Romanticized Rallies and Brainwashed Comrades

               My hands hurt, my back aches and my eyes are heavy. I've had too many cups of coffees, and am currently demoralized because I have to take exams while my fellow Malaysians had the chance to join the Mayday rally. I have the thought that studying overseas is definitely boring because the student movements here have no initiative whatsoever to do protests in the street, and even if there is , they are of things which are none of my concern. What is happening? Have I became one of Pakatan’s blinded sheep?

         I have to agree that the UK streets are too cold for mobs, and the winds can make you cry in the nights, but I felt that my life is incomplete and annoyingly normal when the student movement does nothing other than giving long talks that can make your ears bleed and speak continuously of cheesy wonderfulness of marriage between brainwashed comrades. I have the rights to an interesting radical life, and as it is now, it isn't interesting in the slightest. Perhaps this is what you could call a first world problem, but I digress that if you could make life better, then by any means you should.

       I went to almost every protests held in KL during my two years in preparation at Mantin, and I even skipped an exam to join the Black 501 rally. I feel extreme jealousy towards my friends who had the pleasure to be with the proletariats yesterday in the capital, and much more towards those who have the chance but stayed home. I shall demand the explanation for your absence.

            Many reformists and revolutionaries had spent their time as students either organizing street rallies, protests or simply participating in somewhat radical movements. Such was the life of Mandela,  Ghannouchi, and Anwar during their university days, Ghannouchi entered socialists, Islamists, tabligh and democratic movements one after another as he studies, while Anwar led students to a rally against the injustices done to the poor in Kedah. Mandela joined the fight against apartheid while he was studying law and working at a law firm at the same time. I read Dr Ridhuan Mohd Noor’s book about the history of student movements in Malaysia, where students held protests even for things that doesn’t need protesting. When I saw that my father had led UTM students in a rally during his younger days, I felt embarrassed and challenged that I haven’t done anything to rival that achievement.

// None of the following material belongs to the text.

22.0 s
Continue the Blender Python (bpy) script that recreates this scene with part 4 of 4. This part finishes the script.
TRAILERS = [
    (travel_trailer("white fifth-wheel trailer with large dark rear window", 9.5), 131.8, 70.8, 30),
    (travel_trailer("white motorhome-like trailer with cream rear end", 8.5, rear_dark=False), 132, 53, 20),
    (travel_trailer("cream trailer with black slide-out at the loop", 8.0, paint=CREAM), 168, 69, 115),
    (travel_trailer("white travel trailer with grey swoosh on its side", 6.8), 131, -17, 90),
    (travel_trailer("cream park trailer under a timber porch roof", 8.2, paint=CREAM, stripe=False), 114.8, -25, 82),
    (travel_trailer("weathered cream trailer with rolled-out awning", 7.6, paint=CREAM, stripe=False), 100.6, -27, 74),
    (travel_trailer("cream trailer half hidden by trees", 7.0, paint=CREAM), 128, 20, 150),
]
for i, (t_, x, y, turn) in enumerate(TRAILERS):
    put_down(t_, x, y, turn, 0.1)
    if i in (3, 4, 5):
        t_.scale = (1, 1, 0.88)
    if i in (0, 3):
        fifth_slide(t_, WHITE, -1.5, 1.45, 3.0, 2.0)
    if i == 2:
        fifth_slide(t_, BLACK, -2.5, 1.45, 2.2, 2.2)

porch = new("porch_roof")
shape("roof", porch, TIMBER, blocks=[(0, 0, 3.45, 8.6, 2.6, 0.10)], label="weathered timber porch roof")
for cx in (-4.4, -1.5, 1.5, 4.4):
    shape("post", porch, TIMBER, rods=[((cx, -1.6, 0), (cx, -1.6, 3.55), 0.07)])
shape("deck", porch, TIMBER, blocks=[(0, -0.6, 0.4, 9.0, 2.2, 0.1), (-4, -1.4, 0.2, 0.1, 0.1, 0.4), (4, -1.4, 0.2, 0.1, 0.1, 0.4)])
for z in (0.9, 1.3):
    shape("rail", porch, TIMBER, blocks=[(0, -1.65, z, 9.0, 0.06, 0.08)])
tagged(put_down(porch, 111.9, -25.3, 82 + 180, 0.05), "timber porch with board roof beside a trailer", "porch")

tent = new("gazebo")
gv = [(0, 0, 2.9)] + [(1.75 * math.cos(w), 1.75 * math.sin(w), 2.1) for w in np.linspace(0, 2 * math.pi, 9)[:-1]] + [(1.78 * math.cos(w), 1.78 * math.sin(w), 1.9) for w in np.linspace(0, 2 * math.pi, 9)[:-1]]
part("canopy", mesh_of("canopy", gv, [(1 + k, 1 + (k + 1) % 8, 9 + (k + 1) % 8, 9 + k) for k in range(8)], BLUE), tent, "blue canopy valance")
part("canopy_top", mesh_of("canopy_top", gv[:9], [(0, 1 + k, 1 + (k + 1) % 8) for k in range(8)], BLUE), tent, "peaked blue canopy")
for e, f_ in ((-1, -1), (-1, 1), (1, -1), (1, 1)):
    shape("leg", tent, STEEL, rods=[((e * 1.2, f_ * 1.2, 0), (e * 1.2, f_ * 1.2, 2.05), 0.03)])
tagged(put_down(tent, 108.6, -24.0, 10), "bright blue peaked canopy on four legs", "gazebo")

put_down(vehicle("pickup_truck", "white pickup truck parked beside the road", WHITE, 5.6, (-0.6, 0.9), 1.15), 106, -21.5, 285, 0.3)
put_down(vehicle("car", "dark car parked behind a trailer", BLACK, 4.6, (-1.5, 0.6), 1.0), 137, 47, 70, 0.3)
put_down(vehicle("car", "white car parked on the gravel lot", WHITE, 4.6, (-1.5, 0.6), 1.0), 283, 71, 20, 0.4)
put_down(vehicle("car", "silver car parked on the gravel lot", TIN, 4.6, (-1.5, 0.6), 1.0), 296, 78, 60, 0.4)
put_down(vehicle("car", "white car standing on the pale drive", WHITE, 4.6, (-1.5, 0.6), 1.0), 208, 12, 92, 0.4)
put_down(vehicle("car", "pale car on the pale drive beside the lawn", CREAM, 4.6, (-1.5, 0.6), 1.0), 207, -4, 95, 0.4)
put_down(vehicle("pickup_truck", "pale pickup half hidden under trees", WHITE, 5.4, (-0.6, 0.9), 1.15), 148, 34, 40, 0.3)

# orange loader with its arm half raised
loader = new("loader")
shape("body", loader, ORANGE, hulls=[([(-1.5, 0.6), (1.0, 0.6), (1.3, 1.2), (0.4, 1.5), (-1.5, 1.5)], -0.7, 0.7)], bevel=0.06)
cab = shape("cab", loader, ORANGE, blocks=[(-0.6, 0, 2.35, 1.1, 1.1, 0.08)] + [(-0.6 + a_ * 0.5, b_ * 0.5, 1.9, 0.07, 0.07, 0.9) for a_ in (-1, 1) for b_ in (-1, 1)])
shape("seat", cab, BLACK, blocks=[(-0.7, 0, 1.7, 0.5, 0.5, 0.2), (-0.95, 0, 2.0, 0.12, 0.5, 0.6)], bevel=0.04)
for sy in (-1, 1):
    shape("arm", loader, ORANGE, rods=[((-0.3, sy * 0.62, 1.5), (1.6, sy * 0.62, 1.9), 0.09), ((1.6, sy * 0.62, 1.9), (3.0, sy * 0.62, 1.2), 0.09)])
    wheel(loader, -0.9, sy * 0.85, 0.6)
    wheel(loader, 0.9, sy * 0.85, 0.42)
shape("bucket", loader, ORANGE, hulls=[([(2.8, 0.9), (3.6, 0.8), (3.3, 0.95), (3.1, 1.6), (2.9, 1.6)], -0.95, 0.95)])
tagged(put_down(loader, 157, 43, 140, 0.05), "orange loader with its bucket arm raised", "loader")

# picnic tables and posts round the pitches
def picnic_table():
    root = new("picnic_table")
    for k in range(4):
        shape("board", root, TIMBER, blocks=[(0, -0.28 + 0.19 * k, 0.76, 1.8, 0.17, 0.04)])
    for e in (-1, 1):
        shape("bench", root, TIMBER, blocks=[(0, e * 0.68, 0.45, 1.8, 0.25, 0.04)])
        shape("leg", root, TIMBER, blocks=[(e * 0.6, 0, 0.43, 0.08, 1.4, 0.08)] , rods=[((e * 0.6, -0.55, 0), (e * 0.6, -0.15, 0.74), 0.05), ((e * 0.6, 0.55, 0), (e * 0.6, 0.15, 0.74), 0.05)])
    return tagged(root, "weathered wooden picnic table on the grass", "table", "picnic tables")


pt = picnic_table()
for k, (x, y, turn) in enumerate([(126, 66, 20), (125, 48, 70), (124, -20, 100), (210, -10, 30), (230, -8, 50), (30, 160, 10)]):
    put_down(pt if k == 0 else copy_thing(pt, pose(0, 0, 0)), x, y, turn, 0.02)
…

                Shimogamo Yasaburou, the main character of the show Uchouten Kazoku lived his life with the motto that ‘there is no time to feel bored, as life around him is too interesting’. He was a tanuki, a being which has the ability to transform into any form of objects and living things at will. With such powers, one have no reason to feel bored with life. I had lived my life in pursuit of making things interesting, mainly by doing stupid and unreasonable things. Many of these pursuits backfired, such as the decision not to do any homework for two years at school, or my stupidly heroic action to catch a snake with bare hands and parade it around during primary school. Radical actions can have meaning and can contribute to the society, even though the actions might be abhorred by the government or the public.

             Murakami’s protagonist in Norwegian Wood is a guy who alternates between his lectures and visiting his crazy girlfriend at a rural mental sanctuary. In the background, the student movement at his university ran amok and even took over the campus, disrupted lectures and conducted boycotts against the university, but he never ever cared about them. His life in the story was sad and depressing, and I figured that if he joined some of the unorthodox students, his life would have been slightly interesting. Better than just a crazy girlfriend.

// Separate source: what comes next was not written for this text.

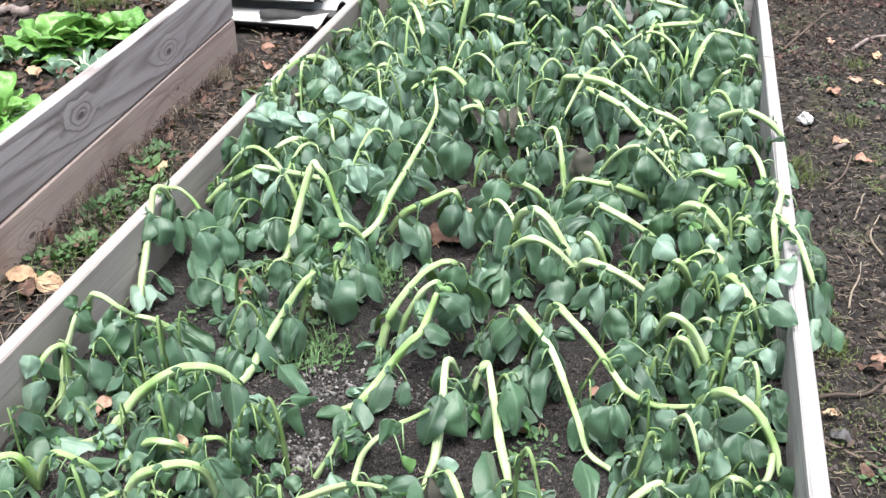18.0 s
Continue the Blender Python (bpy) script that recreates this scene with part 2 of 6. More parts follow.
def leaf_material(name, deep, pale, rib, rough=0.45, veins=9.0, spot=None, side_vein=0.10, wax=0.5, thin=0.88, other=None, through_it=0.07, bloom=0.0):
    """A leaf blade; the UV map runs across and along it. other is a second hue that some leaves lean to."""
    m, nt, b = shader(name, rough)
    b.inputs["Specular IOR Level"].default_value = wax
    uv = nt.nodes.new("ShaderNodeTexCoord").outputs["UV"]
    xyz = node(nt, "SeparateXYZ", Vector=uv)
    across = calc(nt, "ABSOLUTE", calc(nt, "SUBTRACT", xyz.outputs[0], 0.5))
    rnd = nt.nodes.new("ShaderNodeObjectInfo").outputs["Random"]
    patch = noise_tex(nt, coords(nt), 30.0, 4.0)
    fine = noise_tex(nt, coords(nt), 160.0, 3.0)
    col = mix(nt, calc(nt, "POWER", rnd, 1.3), deep, pale)
    if other:
        own = calc(nt, "FRACT", calc(nt, "MULTIPLY", rnd, 13.7))
        col = mix(nt, ramp(nt, own, (0.25, (0, 0, 0)), (1.0, (0.85, 0.85, 0.85))), col, other)
    col = mix(nt, calc(nt, "MULTIPLY", ramp(nt, patch, (0.35, (0, 0, 0)), (0.7, (1, 1, 1))), 0.5), col, deep)
    col = mix(nt, calc(nt, "MULTIPLY", ramp(nt, fine, (0.45, (0, 0, 0)), (0.72, (1, 1, 1))), 0.16), col, rib)
    ribs = calc(nt, "SINE", calc(nt, "MULTIPLY", calc(nt, "SUBTRACT", xyz.outputs[1], calc(nt, "MULTIPLY", across, 0.8)), veins * 6.28))
    side = ramp(nt, ribs, (thin, (0, 0, 0)), (1.0, (side_vein,) * 3))
    main = ramp(nt, across, (0.0, (0.9, 0.9, 0.9)), (0.015, (0.6, 0.6, 0.6)), (0.035, (0, 0, 0)))
    col = mix(nt, calc(nt, "MAXIMUM", calc(nt, "MULTIPLY", main, 0.42), side), col, rib)
    if spot:
        col = mix(nt, ramp(nt, noise_tex(nt, coords(nt), 60.0, 6.0, 0.75), (0.46, (0, 0, 0)), (0.66, (0.9, 0.9, 0.9))), col, spot)
    nt.links.new(col, b.inputs["Base Color"])
    relief(nt, b, calc(nt, "ADD", calc(nt, "MULTIPLY", main, -0.8), calc(nt, "ADD", calc(nt, "MULTIPLY", side, -0.8), calc(nt, "ADD", calc(nt, "MULTIPLY", patch, 0.5), calc(nt, "MULTIPLY", fine, 0.22)))), 0.34, 0.003)
    nt.links.new(ramp(nt, patch, (0.3, (rough - 0.08,) * 3), (0.7, (rough + 0.16,) * 3)), b.inputs["Roughness"])
    thin = node(nt, "BsdfTranslucent", Color=mix(nt, 0.6, col, (0.25, 0.42, 0.08)))
    b.inputs["Sheen Weight"].default_value, b.inputs["Sheen Roughness"].default_value = bloom, 0.45
    both = node(nt, "MixShader", i0=through_it, i1=b.outputs[0], i2=thin.outputs[0])
    nt.links.new(both.outputs[0], nt.nodes["Material Output"].inputs["Surface"])
    return m


BEAN_LEAF = leaf_material("bean_leaf", (0.018, 0.055, 0.0285), (0.088, 0.176, 0.114), (0.17, 0.30, 0.17), 0.44, 7.0, None, 0.045, 0.8, 0.90, (0.058, 0.142, 0.062), 0.17, 0.15)
BEAN_LEAF_PALE = leaf_material("bean_leaf_underside", (0.13, 0.225, 0.16), (0.235, 0.345, 0.268), (0.31, 0.42, 0.33), 0.42, 7.0, None, 0.06, 0.7, 0.88, None, 0.10, 0.2)
BEAN_LEAF_SICK = leaf_material("bean_leaf_withered", (0.04, 0.048, 0.04), (0.085, 0.085, 0.07), (0.13, 0.12, 0.09), 0.7, 9.0, (0.12, 0.08, 0.06))
YOUNG_LEAF = leaf_material("young_leaf", (0.07, 0.18, 0.055), (0.14, 0.27, 0.09), (0.26, 0.38, 0.18), 0.45, through_it=0.15)
CHOI_LEAF = leaf_material("cabbage_leaf_bright", (0.08, 0.22, 0.038), (0.17, 0.36, 0.08), (0.42, 0.55, 0.28), 0.4, 5.0, None, 0.2, through_it=0.15)
KALE_LEAF = leaf_material("cabbage_leaf_blue", (0.06, 0.125, 0.075), (0.11, 0.185, 0.125), (0.25, 0.35, 0.25), 0.42, 3.0, None, 0.12)
WEED_LEAF = leaf_material("weed_leaf", (0.035, 0.085, 0.03), (0.08, 0.155, 0.055), (0.14, 0.24, 0.09), 0.55)
DRY_TAN = leaf_material("dry_leaf_tan", (0.40, 0.285, 0.175), (0.58, 0.46, 0.31), (0.28, 0.165, 0.10), 0.75, 8.0, (0.24, 0.125, 0.08))
DRY_ORANGE = leaf_material("dry_leaf_orange", (0.29, 0.175, 0.13), (0.45, 0.315, 0.245), (0.24, 0.12, 0.08), 0.75, 8.0, (0.19, 0.085, 0.055))
SLATE_LEAF = leaf_material("rotten_leaf_grey", (0.05, 0.05, 0.055), (0.10, 0.10, 0.11), (0.05, 0.045, 0.045), 0.6, 8.0, (0.07, 0.055, 0.05))
DRY_BROWN = leaf_material("dry_leaf_brown", (0.05, 0.025, 0.018), (0.14, 0.068, 0.048), (0.04, 0.02, 0.014), 0.75, 8.0, (0.17, 0.1, 0.07))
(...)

           I missed the heavy but harmonized energy present during the Bersih rallies, the way the big crowd  masses in strength like a big Genkidama, waiting to be thrown against the Frieza-like dictator of a  government. I missed the exhilaration of running from tear gas and water cannons, the  feeling of solidarity and of the peace of mind. The rallies were a schmuck of heat and smell, and the number of people around you might induce claustrophobic tendencies, but they were fun, and more importantly , they made life interesting.

            Then it dawned on me that perhaps, I had not have the urge to join street protests in order to protest against government policies and the like, but simply for the sake of the rally itself. While Ghannouchi sees protests simply as an instrument of democracy, when he decided to join the popularity of the labour uprisings in Tunisia, I had been addicted with the atmosphere and the energy of the rallies, instead of the original cause.
          To be involved in such movements had been almost a common trait among extraordinary people, except Najib Razak during his times as an undergraduate at Nottingham, because he wasn't exactly extraordinary.  It would seem  that, in order to make life interesting, a student must undergo such phases of rebelliousness and anti- establishment  vibes. I believe some of us students had joined rallies simply for the sake of the rally, instead of voicing for the original cause. How many of the protesters actually understand what GST is, and how does it affect their lives?

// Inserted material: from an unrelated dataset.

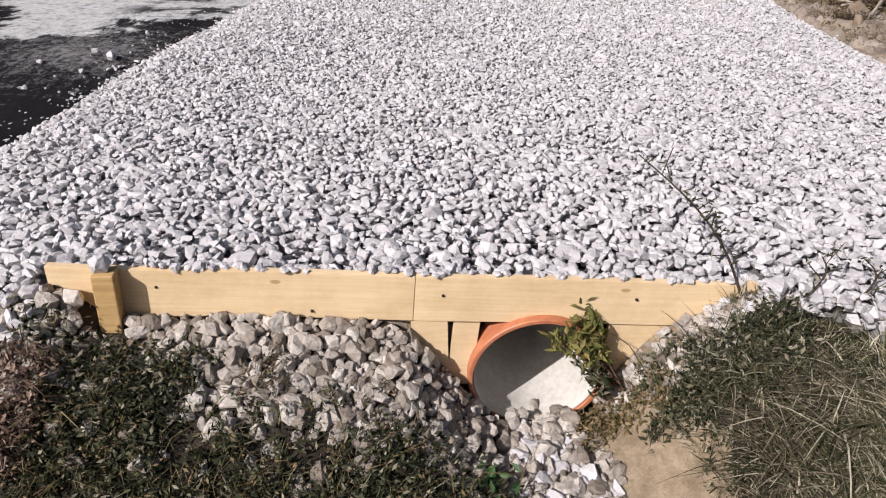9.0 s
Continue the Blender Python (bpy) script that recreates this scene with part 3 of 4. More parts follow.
for nx_, nz_ in ((0.148, -0.096), (0.832, -0.122), (-0.80, -0.05), (-0.30, -0.155)):
    bm = bmesh.new()
    bmesh.ops.create_cone(bm, cap_ends=True, segments=12, radius1=0.006, radius2=0.0045, depth=0.006)
    bm.transform(pose(nx_, BOARD_Y - 0.002, nz_, 90, 0, 0))
    part("nail", bm, NAIL, edging)

bm = box(0.066, 0.066, 0.46, (0, 0, 0), 0.004)
stake = tagged(part("stake", bm, STAKEWOOD), "square pine stake driven in against the board", "stake")
stake.matrix_basis = pose(-0.95, BOARD_Y - 0.037, -0.195, 0, 3.5, 6)

# ---- culvert pipe ----
pipe = tagged(new("culvert_pipe"), "orange plastic culvert pipe with a pale lining", "pipe")
PX, PZ, PR, PL = 0.507, -0.440, 0.258, 7.6


def ring_tube(r0, r1, y0, y1, sides=72, rows=3):
    a = np.linspace(0, 2 * np.pi, sides, endpoint=False)
    prof = [(r1, y0 + 0.004), (r1 - 0.003, y0), (r0 + 0.003, y0), (r0, y0 + 0.004)] + [(r0, y) for y in np.linspace(y0 + 0.1, y1, rows)] + [(r1, y1)] + [(r1, y) for y in np.linspace(y1 - 0.1, y0 + 0.1, rows)]
    v = np.array([[r * math.cos(t), y, r * math.sin(t)] for r, y in prof for t in a])
    m = len(prof)
    f = [(i * sides + j, i * sides + (j + 1) % sides, ((i + 1) % m) * sides + (j + 1) % sides, ((i + 1) % m) * sides + j) for i in range(m) for j in range(sides)]
    return v + [PX, 0, PZ], np.array(f)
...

                  Street protests had been romanticized as the epitome of a rebellious student life, similar to how Luffy romanticized adventures throughout the wide seas as a pirate, calling it as otoko no roman, without any justification for his actions at all. The reason for his radical actions are purely individualistic; he seeks adventure in order to be the Pirate King, while I only wish to make life interesting. Is that too big of a wish?

       The rallies are a platform for the poor and the oppressed to voice out their resistance. Those who only have enough to feed their families, those who are tired of discrimination and the corrupted bureaucracy. A student who has everything in his disposal , rich sponsorship and had never experienced discrimination would have two options before joining the huge masses. The first is to join the protests simply for the sake of following the intellectual fashion, and the second is to understand and recognize the cause, and to empathize with it. Other than that, we have no business with large mobs of sweaty people.